1-Day Ahead Forecast
To perform a 1-day ahead temperature forecast using our ARIMA(2,1,3) model, we follow these steps:
First, we identify our most recent data points: Day 8 temperature was 80°F and Day 7 was 78°F, giving us a first difference of \(\Delta X_8 = +2\).
Next, we apply the AR component using our coefficients (\(\alpha_1 = 0.7\), \(\alpha_2 = 0.2\)) and the two most recent first differences:
\(0.7(\Delta X_8) + 0.2(\Delta X_7) = 0.7(+2) + 0.2(-1) = 1.4 - 0.2 = 1.2\)
Then, we calculate the MA component using our coefficients (\(\theta_1 = 0.3\), \(\theta_2 = 0.2\), \(\theta_3 = 0.1\)) and the three most recent error terms:
\(0.3(\varepsilon_8) + 0.2(\varepsilon_7) + 0.1(\varepsilon_6) = 0.3(2.69) + 0.2(-2.39) + 0.1(2.72) = 0.601\)
We combine these components to get our expected first difference: \(\Delta X_9^{expected} = \text{AR component} + \text{MA component} = 1.2 + 0.601 = 1.801\)
Finally, we add this expected difference to our most recent temperature to get our forecast: \(X_9^{expected} = X_8 + \Delta X_9^{expected} = 80°F + 1.8 = 81.8°F\)
Therefore, our 1-day ahead forecast predicts a temperature of approximately 81.8°F for Day 9.
Limitations
ARIMA models, despite their popularity, have several notable limitations:
They require stationary data: ARIMA models assume that after differencing, the time series becomes stationary (constant mean, variance, and autocorrelation). This requirement can be difficult to achieve with many real-world datasets.
Linear relationships only: ARIMA models can only capture linear relationships in data, making them less effective for complex, non-linear patterns that are common in many real-world phenomena.

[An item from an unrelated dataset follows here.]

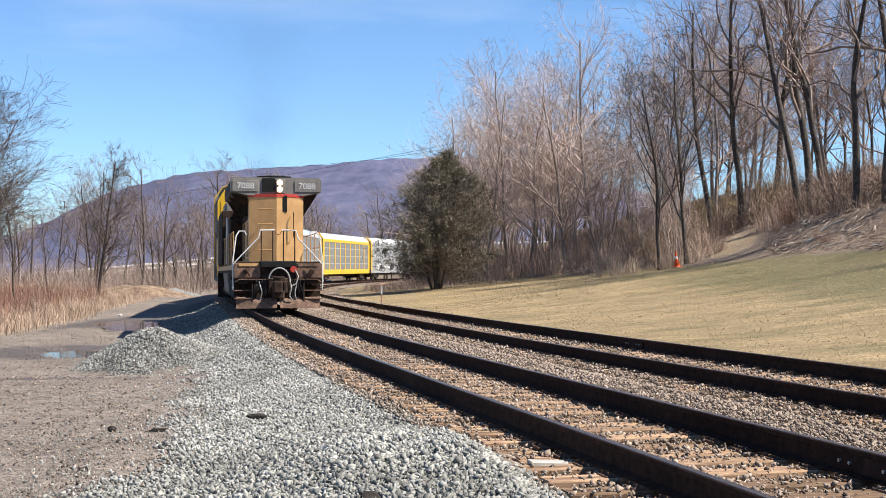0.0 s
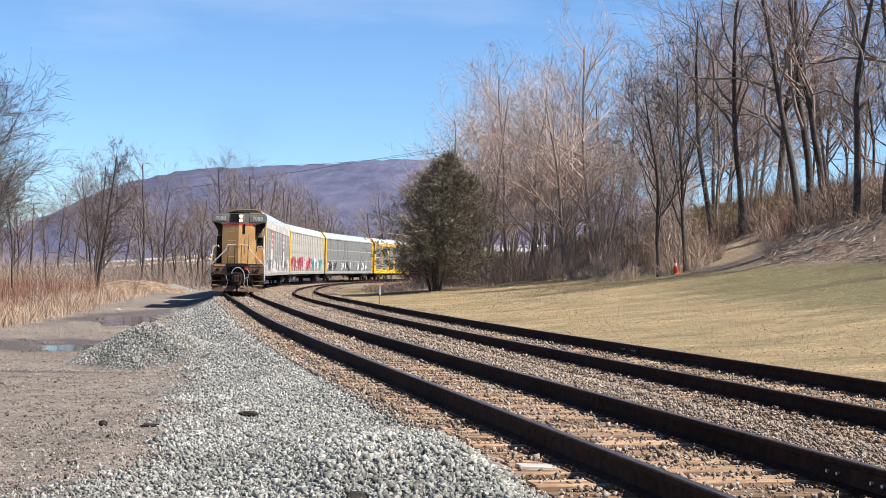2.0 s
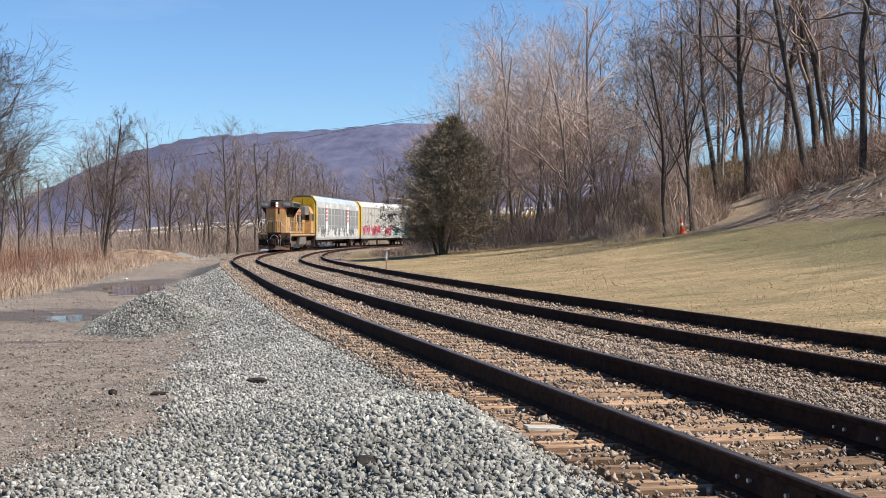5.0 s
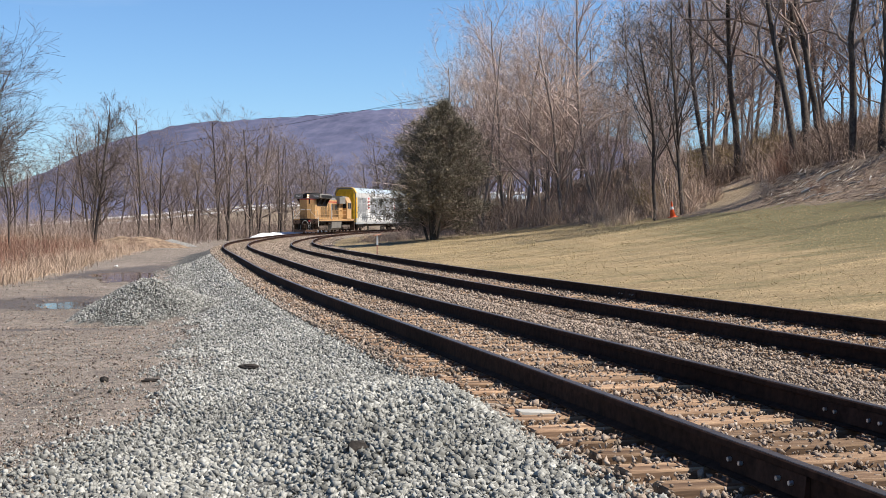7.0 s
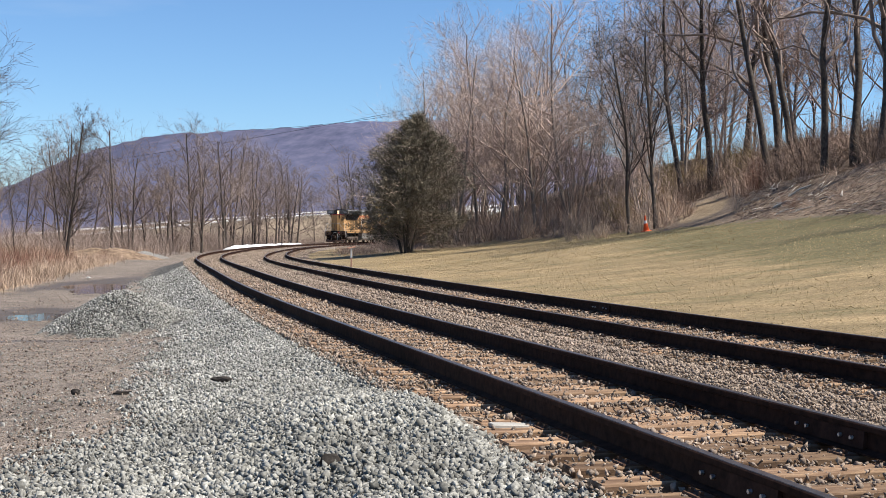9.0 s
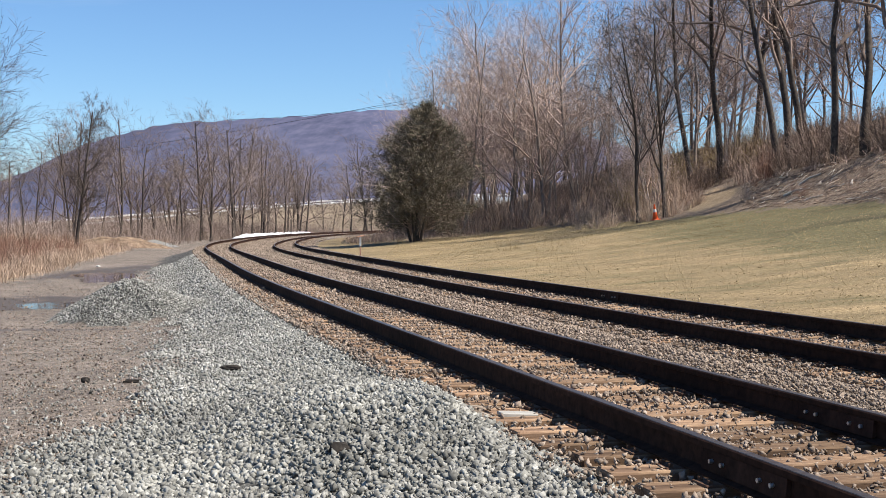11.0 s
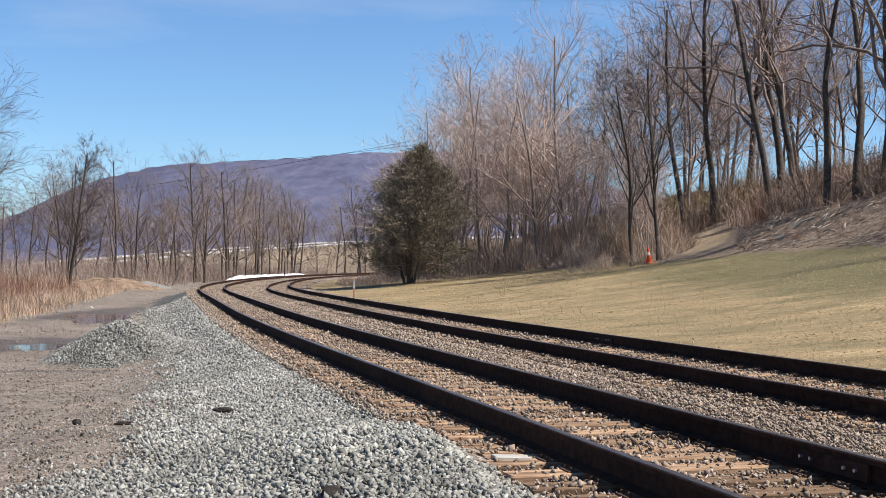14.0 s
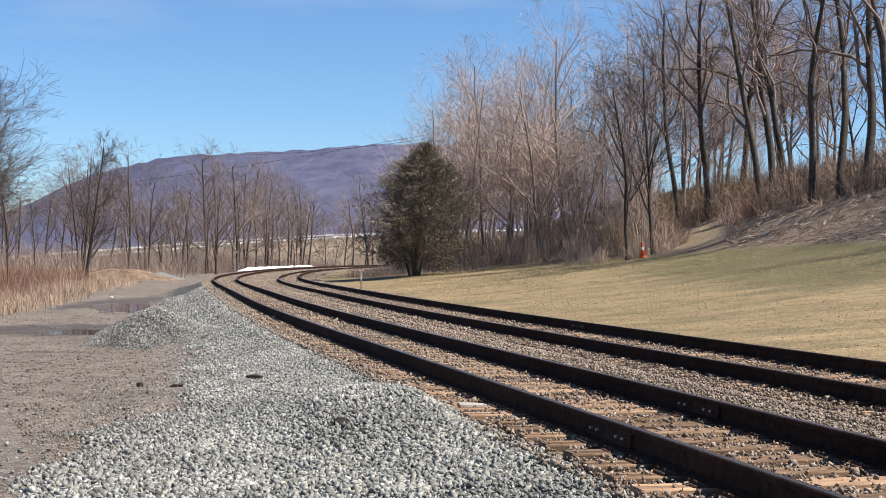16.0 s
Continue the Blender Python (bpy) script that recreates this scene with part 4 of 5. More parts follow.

Sensitivity to parameter selection: The performance of an ARIMA model heavily depends on correctly identifying the appropriate p, d, and q parameters, which can be challenging even for experienced analysts.
Struggles with seasonal data: Standard ARIMA doesn’t handle seasonality well (though SARIMA, a seasonal extension, addresses this).
Poor with long-term forecasting: ARIMA models tend to converge to the mean for long-term forecasts, making them less reliable for extended prediction horizons.
Limited contextual understanding: These models don’t incorporate external variables that might significantly impact the time series (though ARIMAX models attempt to address this).
Computational intensity: Fitting ARIMA models to large datasets can be computationally expensive and time-consuming.
Outlier sensitivity: ARIMA models can be disproportionately influenced by outliers and anomalies in the data. These limitations have led to the development of more sophisticated approaches, including machine learning methods that can better handle complex, non-linear relationships in time series data.